A la naissance de leur troisième enfant, les parents apprennent bientôt qu’une anomalie génétique le condamne à brève échéance, après quelques années d’une existence quasi végétative. Dans leur maison cévenole, la vie s’organise autour du séisme qui vient de creuser une faille invisible entre eux et leur entourage. Chaque membre de la famille « s’adapte » à sa manière. Le fils aîné se sent investi d’une responsabilité protectrice et, devenant l’ange gardien de l’enfant, sombre peu à peu avec lui. La cadette, toute à sa rage de voir l’énergie et la joie de vivre des siens littéralement siphonnées par ce petit frère, s’installe dans le rejet et le besoin de prendre le large. Enfin, le benjamin, né sur le tard, grandit dans l’ombre d’un fantôme et le souci de « réparer » ses parents.

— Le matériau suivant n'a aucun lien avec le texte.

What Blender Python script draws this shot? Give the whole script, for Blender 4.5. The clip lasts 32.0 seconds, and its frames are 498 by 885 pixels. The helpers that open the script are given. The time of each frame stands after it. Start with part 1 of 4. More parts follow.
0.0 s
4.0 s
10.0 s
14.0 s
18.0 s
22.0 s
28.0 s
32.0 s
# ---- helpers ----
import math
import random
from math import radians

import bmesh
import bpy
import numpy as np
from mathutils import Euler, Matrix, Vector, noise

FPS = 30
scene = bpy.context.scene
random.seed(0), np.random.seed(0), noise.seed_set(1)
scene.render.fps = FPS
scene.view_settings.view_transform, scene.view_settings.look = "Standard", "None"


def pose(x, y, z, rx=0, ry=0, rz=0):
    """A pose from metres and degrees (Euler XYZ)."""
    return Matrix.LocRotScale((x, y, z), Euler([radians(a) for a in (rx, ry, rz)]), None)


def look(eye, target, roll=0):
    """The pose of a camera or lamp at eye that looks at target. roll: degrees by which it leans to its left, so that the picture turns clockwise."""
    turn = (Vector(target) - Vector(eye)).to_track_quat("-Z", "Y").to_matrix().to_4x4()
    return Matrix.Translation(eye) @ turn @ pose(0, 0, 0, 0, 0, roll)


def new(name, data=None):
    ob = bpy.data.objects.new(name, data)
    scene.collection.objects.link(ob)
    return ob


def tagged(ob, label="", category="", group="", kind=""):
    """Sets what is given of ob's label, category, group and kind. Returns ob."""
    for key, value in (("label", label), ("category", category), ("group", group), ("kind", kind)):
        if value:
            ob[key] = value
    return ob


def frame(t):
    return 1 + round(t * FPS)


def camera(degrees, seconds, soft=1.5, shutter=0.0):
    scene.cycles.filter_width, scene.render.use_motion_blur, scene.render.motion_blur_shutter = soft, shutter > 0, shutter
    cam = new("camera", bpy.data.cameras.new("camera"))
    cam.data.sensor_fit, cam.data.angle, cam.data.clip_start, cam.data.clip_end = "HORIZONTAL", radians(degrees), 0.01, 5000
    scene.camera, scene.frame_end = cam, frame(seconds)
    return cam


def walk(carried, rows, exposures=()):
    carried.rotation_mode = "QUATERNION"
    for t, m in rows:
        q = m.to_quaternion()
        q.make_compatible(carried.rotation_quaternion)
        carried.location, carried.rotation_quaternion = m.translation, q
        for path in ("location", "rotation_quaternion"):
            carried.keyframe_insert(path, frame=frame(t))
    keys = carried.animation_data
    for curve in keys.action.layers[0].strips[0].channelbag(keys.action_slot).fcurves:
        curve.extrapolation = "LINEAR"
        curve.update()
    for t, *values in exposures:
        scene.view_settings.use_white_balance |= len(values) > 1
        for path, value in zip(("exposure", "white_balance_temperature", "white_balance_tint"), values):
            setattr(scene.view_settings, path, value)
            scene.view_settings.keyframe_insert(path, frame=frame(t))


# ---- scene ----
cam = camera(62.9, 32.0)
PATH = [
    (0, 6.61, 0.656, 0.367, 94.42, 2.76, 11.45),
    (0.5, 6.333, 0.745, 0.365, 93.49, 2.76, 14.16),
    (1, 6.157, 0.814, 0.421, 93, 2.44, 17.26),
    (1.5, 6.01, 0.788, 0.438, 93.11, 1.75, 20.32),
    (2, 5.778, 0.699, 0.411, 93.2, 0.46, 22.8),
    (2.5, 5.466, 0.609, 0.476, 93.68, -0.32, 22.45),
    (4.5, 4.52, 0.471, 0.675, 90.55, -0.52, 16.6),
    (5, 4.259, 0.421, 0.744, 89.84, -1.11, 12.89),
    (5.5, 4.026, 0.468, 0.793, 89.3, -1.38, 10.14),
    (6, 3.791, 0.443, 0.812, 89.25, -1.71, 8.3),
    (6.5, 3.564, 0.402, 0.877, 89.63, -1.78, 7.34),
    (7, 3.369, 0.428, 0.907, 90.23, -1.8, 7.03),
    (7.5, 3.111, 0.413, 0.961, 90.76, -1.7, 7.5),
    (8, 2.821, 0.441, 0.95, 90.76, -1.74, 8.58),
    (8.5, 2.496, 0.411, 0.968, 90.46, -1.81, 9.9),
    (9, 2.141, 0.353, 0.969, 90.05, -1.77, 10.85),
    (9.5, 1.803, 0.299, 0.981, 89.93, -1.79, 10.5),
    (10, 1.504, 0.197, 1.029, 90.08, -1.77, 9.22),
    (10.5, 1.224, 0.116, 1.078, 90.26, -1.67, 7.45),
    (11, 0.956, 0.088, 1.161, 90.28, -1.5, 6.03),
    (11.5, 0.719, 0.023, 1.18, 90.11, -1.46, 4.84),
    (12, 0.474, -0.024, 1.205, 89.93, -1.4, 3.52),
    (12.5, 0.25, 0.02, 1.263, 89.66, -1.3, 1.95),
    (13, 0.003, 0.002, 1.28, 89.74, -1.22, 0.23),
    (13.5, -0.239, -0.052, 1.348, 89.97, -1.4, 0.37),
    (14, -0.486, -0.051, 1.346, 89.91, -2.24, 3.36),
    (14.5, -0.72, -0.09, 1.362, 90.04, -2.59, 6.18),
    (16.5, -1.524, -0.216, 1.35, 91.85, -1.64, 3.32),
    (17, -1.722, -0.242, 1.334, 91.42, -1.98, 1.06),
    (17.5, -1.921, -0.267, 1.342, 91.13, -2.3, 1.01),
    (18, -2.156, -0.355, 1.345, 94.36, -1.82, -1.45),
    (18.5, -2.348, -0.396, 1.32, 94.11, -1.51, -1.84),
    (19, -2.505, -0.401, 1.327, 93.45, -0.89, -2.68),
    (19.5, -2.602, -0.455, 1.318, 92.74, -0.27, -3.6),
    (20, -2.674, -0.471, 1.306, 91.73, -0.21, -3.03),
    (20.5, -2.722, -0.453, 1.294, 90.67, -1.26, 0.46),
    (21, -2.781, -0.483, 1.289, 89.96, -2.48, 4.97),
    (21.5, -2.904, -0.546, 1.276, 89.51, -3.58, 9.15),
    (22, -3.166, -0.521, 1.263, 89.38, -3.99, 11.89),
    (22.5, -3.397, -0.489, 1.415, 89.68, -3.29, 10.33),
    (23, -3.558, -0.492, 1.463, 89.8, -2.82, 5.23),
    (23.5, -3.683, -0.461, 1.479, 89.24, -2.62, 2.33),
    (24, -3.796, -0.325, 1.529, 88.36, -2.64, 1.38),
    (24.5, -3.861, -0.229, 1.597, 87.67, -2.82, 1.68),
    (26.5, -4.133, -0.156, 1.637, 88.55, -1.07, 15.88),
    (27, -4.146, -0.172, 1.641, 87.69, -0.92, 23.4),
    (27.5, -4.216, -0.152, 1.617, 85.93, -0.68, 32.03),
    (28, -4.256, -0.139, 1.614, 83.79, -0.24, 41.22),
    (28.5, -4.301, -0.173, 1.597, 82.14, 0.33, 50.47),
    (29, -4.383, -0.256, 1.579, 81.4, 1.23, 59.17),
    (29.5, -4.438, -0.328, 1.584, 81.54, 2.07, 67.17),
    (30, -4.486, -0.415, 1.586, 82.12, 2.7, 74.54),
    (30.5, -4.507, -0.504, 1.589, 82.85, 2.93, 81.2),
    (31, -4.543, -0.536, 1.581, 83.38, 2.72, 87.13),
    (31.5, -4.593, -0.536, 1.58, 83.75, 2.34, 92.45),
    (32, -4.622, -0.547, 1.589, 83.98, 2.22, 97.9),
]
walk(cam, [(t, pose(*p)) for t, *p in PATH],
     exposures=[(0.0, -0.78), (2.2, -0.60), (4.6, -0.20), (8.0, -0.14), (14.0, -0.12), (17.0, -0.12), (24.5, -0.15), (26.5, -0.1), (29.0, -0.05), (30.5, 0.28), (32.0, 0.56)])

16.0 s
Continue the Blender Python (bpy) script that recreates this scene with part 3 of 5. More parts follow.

Quand vous naît un enfant ou un frère handicapé, et même si pour vous rien ne sera jamais plus comme avant, la terre ne s’arrête pas de tourner. Désormais, il y a aura le monde ordinaire, qui continuera sans vous, et votre petit cercle, isolé parce qu’en rotation autour de son propre centre de gravité. Pour ses membres, c’est un complet recadrage qui marque la fin de l’insouciance et trace une frontière invisible avec les autres. Chacun assume avec les moyens du bord, et d’une façon chaque fois très personnelle, mais une constante perdure : l’amour pour cet enfant pas comme les autres.
Cet amour-là, avec ce qu’il apporte et ce qu’il coûte, irradie le texte, qui, raconté comme une tragédie grecque par les immémoriales pierres des Cévennes, sans prénoms, avec pour personnages centraux l’enfant, l’aîné, la cadette et le dernier, et en périphérie les parents et la grand-mère, prend la portée universelle d’une magnifique histoire d’humanité s’efforçant sans bruit de survivre à la fatalité. Ici, pas de tabous, ni de non-dits. Pas non plus de sentimentalisme, ni de pathos. Mais la narration sensible et délicate, impressionnante de vérité, des impacts et des réactions, en bref des bouleversements profonds au sein de la fratrie dans son face-à-face avec la différence, le handicap et la mort.
Clara Dupont-Monod pénètre à ce point son sujet et fait preuve d’une telle finesse psychologique que l’on ne peut douter de la part autobiographique de son récit. Magnifique et bouleversant dans l’évidence de sa sincérité sobre et pudique, ce livre très personnel impressionne par sa portée si manifestement universelle. Coup de coeur.